The contradictory guidance coming out of Microsoft is so paradoxical, it's almost diabolical. On the one hand, you have the Kremlin-style secrecy of the new Windows Division, which has apparently convinced the company's CEO that it hasn't really thought about Windows Vista SP1 or future Windows versions because Microsoft is so busy managing the success of its latest Windows release. And on the other, you have guys like Microsoft COO Kevin Turner, who last week publicly pronounced that the company would follow up its Vista and Microsoft Office 2007 "big dog" releases with more major OS and office productivity suite releases.
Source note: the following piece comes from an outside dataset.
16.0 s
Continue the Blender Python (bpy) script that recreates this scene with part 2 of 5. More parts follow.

So what's it going to be, Microsoft? As a technology watchdog and advocate of the users of Microsoft's systems, I obviously have a big personal and professional stake in this information. People like me factor pretty low in Microsoft's deliberations, which is fine. But what about the company's business customers, who need detailed information about what Microsoft intends to ship over the next several years so that they can budget and plan? After all, this segment of Microsoft's customer base is its largest and spends the most money. These are customers that should really matter to Microsoft.
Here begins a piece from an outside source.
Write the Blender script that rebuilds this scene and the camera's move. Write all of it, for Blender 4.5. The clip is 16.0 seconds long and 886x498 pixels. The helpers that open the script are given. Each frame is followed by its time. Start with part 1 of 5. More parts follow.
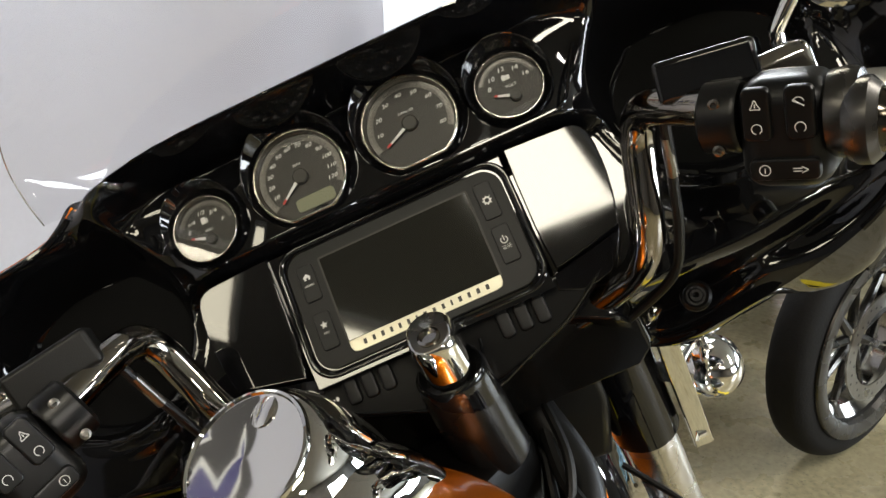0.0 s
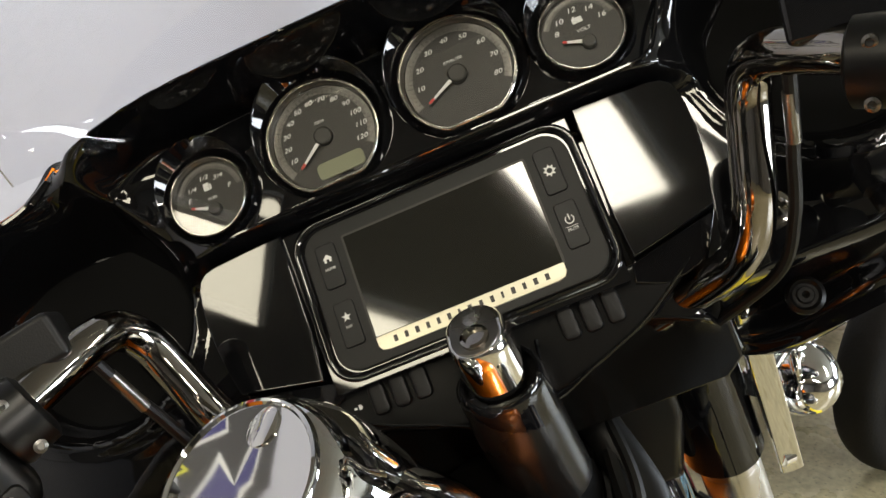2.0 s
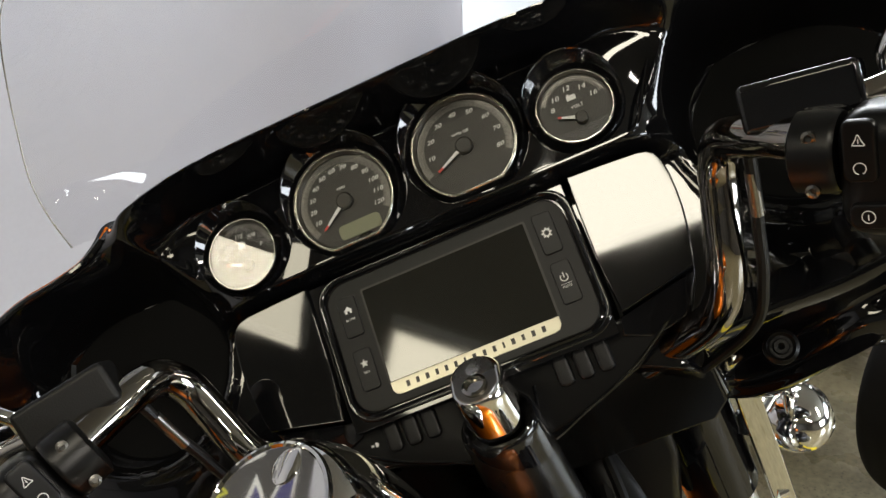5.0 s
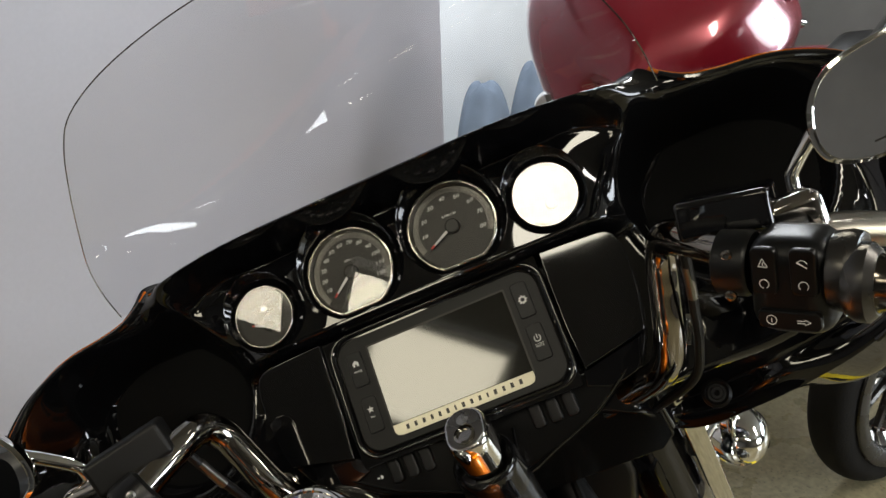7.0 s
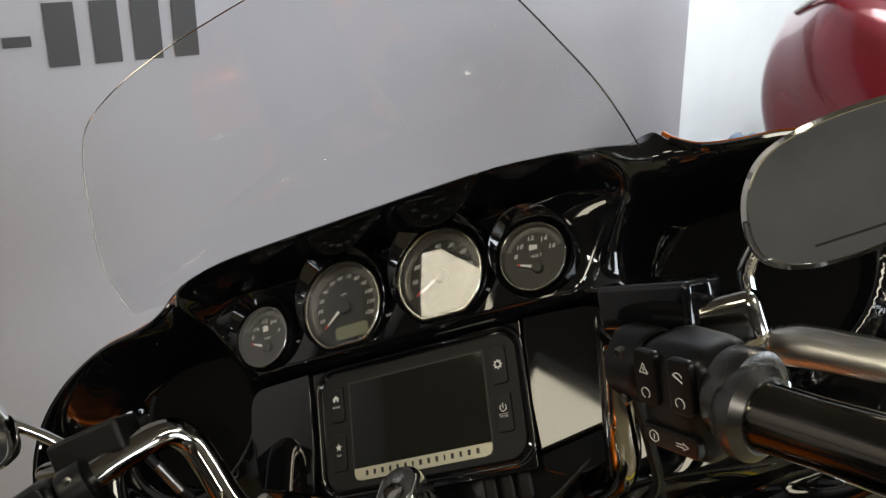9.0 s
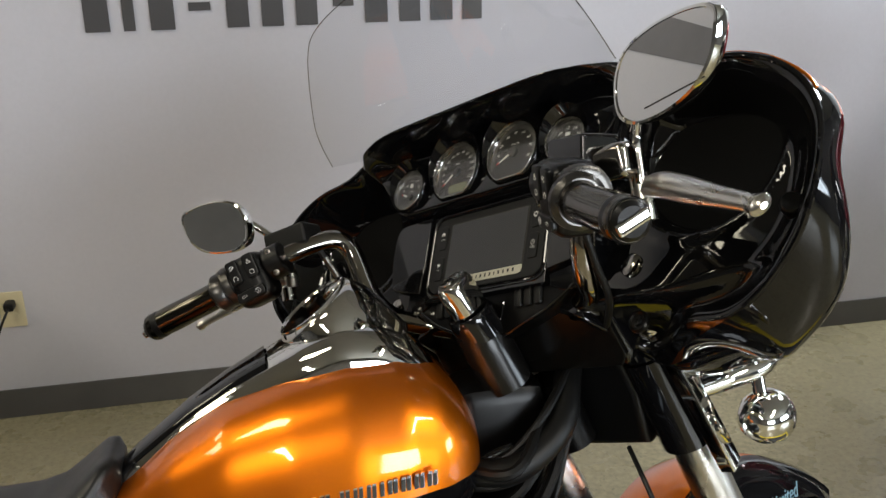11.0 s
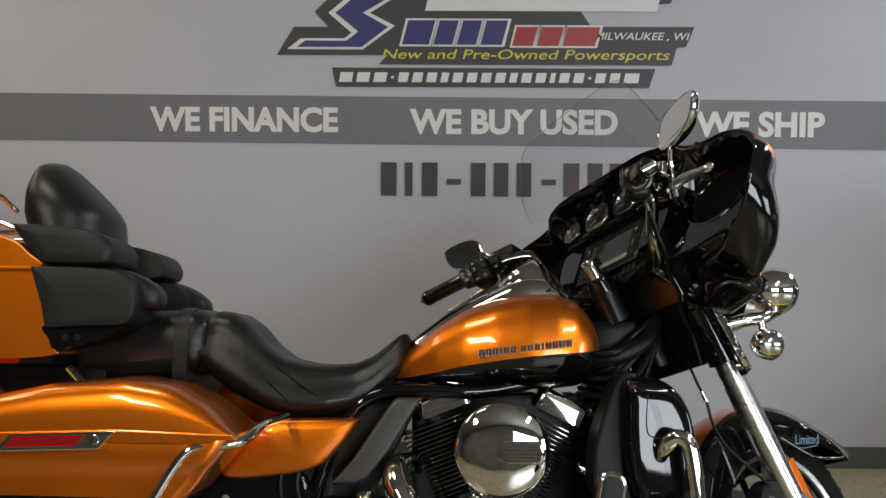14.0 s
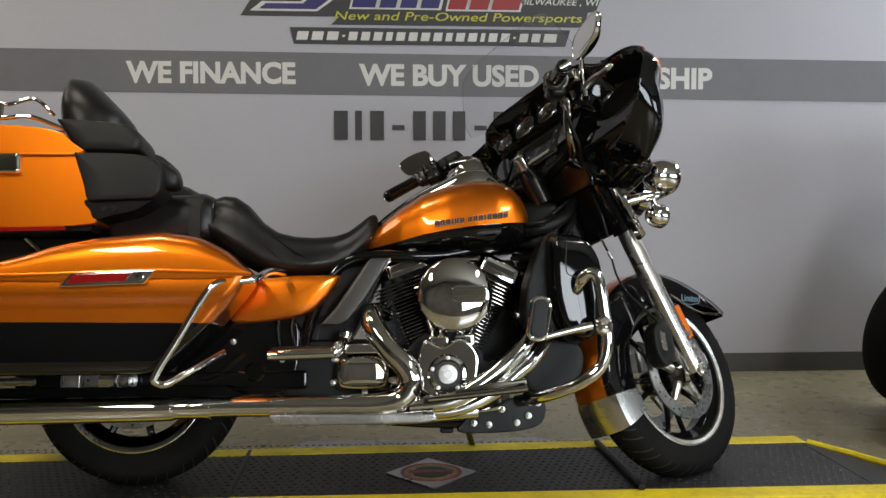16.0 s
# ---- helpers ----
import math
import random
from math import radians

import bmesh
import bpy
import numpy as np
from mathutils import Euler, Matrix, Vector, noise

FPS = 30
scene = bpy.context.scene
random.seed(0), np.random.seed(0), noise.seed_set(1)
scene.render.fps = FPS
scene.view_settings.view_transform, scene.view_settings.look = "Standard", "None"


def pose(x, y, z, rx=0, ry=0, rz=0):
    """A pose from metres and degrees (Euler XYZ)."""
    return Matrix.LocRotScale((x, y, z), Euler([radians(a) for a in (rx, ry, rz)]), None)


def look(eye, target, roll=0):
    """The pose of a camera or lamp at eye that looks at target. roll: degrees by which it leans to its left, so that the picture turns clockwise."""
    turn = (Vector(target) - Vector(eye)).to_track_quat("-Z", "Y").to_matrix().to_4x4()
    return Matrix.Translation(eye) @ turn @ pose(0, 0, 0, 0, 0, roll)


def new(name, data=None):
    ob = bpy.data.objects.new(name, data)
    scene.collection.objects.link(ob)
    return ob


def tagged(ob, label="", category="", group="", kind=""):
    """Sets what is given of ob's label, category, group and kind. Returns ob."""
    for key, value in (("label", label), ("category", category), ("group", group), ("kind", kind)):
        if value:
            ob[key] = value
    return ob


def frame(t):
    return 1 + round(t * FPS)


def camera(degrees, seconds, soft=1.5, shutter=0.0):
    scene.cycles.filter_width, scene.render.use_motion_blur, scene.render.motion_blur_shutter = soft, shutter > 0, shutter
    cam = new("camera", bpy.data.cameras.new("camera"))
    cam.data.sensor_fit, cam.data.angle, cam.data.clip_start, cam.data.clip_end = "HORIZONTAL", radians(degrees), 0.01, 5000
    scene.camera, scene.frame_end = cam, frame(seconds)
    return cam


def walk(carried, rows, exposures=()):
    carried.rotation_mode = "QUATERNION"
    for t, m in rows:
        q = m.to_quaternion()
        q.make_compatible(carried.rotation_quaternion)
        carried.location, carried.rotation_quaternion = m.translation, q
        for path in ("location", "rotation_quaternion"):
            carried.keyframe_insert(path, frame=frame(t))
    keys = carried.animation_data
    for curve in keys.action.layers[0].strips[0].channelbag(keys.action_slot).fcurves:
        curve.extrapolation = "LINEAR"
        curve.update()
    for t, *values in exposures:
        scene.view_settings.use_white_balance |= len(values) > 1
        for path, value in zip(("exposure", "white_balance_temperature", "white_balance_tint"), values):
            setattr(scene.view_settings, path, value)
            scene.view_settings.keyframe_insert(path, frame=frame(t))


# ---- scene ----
cam = camera(50.7, 16.0)
PATH = [
    (0, (-0.324, -0.262, 1.392), (1.252, 0.749, 0.69), -1.6),
    (0.5, (-0.294, -0.217, 1.381), (1.257, 0.822, 0.663), -1.0),
    (1, (-0.243, -0.204, 1.352), (1.279, 0.877, 0.634), -1.2),
    (1.5, (-0.221, -0.194, 1.333), (1.298, 0.895, 0.62), -1.1),
    (2, (-0.205, -0.173, 1.329), (1.32, 0.899, 0.605), -0.8),
    (2.5, (-0.157, -0.163, 1.314), (1.349, 0.931, 0.584), -1.0),
    (3, (-0.132, -0.148, 1.307), (1.383, 0.942, 0.589), -1.1),
    (3.5, (-0.118, -0.144, 1.328), (1.394, 0.944, 0.601), -1.1),
    (4, (-0.138, -0.166, 1.355), (1.366, 0.929, 0.62), -1.2),
    (4.5, (-0.186, -0.199, 1.38), (1.303, 0.924, 0.657), -1.6),
    (4.7, (-0.209, -0.216, 1.38), (1.274, 0.94, 0.697), -1.7),
    (7, (-0.332, -0.291, 1.534), (1.159, 0.809, 0.78), -1.9),
    (7.5, (-0.318, -0.327, 1.522), (1.117, 0.873, 0.814), -1.9),
    (8, (-0.25, -0.343, 1.543), (1.07, 0.968, 0.808), -1.9),
    (8.5, (-0.153, -0.391, 1.553), (1.023, 1.036, 0.791), -2.2),
    (8.7, (-0.125, -0.419, 1.53), (1.015, 1.058, 0.811), -1.4),
    (10.8, (0.029, -0.958, 1.531), (0.473, 0.864, 0.835), -0.8),
    (11, (0.03, -1.013, 1.524), (0.422, 0.822, 0.833), -0.7),
    (11.5, (0.026, -1.178, 1.498), (0.362, 0.683, 0.848), -0.5),
    (12, (0.03, -1.419, 1.476), (0.302, 0.484, 0.922), -0.4),
    (12.5, (0.003, -1.664, 1.431), (0.234, 0.273, 0.991), 0.2),
    (13, (-0.005, -1.891, 1.396), (0.163, 0.074, 1.065), 0.1),
    (13.5, (0.001, -2.081, 1.33), (0.027, -0.091, 1.13), 0.2),
    (14, (-0.045, -2.264, 1.214), (-0.079, -0.268, 1.091), 0.4),
    (14.5, (-0.09, -2.425, 1.103), (-0.128, -0.428, 0.998), 0.3),
    (15, (-0.088, -2.606, 1.036), (-0.097, -0.609, 0.933), 0.2),
    (15.5, (-0.11, -2.759, 0.961), (-0.016, -0.763, 0.859), 0.1),
    (16, (-0.162, -2.88, 0.902), (-0.028, -0.888, 0.794), 0.0),
]
EXPOSURES = [(0.0, 1.25), (3.5, 1.43), (4.7, 1.12), (7.0, 0.68), (8.7, 0.58), (10.8, 0.84), (11.5, 0.68), (12.0, 0.57), (13.0, 0.32), (14.0, 0.15), (16.0, 0.2)]
walk(cam, [(t, look(eye, target, roll)) for t, eye, target, roll in PATH], EXPOSURES)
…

It's troublesome, then, to observe how ill-served these customers are by Microsoft's silence. For a company that promotes transparency in a new age of instant-publication bloggers and online technology enthusiasts, Microsoft hasn't exactly done much to communicate its strategy for updating its most important business of all: Windows.

How bad is this problem? In 2006, Microsoft briefed me on the record about its plans for Vista SP1, which I was told would ship alongside Windows Server 2008. Since that time, Microsoft CEO Steve Ballmer has recoiled from press questions about SP1 on two occasions, stating publicly that the company hadn't even thought about that release yet, and had no concrete plans for what it might include. Vista was so good, he said, that SP1 might not be necessary.

Today, of course, we know that Vista SP1 is coming and will include security-oriented changes to appease competitors such as Symantec and McAfee, and that it will include Instant Search changes oriented toward quelling antitrust complaints from Google. Aside from a slew of expected bug and security fixes, however, we know very little about Vista SP1. And as we gaze out toward the next major Windows release, currently code-named Windows Seven, the picture is even murkier. Microsoft recently published and then pulled a wish-list of features that beta testers were hoping to see addressed. It's as if someone at Microsoft didn't get the memo about the importance of transparency, so they think that open communication is passé.

Obviously, there's a thin line between promoting future Windows releases and killing sales of the current version. Perhaps Vista isn't selling as well as Microsoft had hoped, and it's remaining mum on future versions in order to salvage whatever sales they can. Or perhaps the company is gun-shy after Vista's lengthy five-year development time and disappointments over promised features that were never delivered. My understanding is that Vista is the foundation for the next few Windows releases, and as such, no one should be surprised to discover that Microsoft will build off Vista and create improved products in the future.

Although technology enthusiasts are no doubt eager to discover what Microsoft is planning for future Windows releases, the company should simply focus on the customers that really need the information. This type of secrecy might make sense with consumer electronics, where companies such as Apple have elevated prerelease silence to an art form. But Microsoft's slow-moving corporate customers want guidance. And the last time I checked, those were the guys driving Microsoft's sales. Maybe Microsoft could take a page from Dell's playbook and discover how it can better serve its customers. All we really want is a bit of clarity.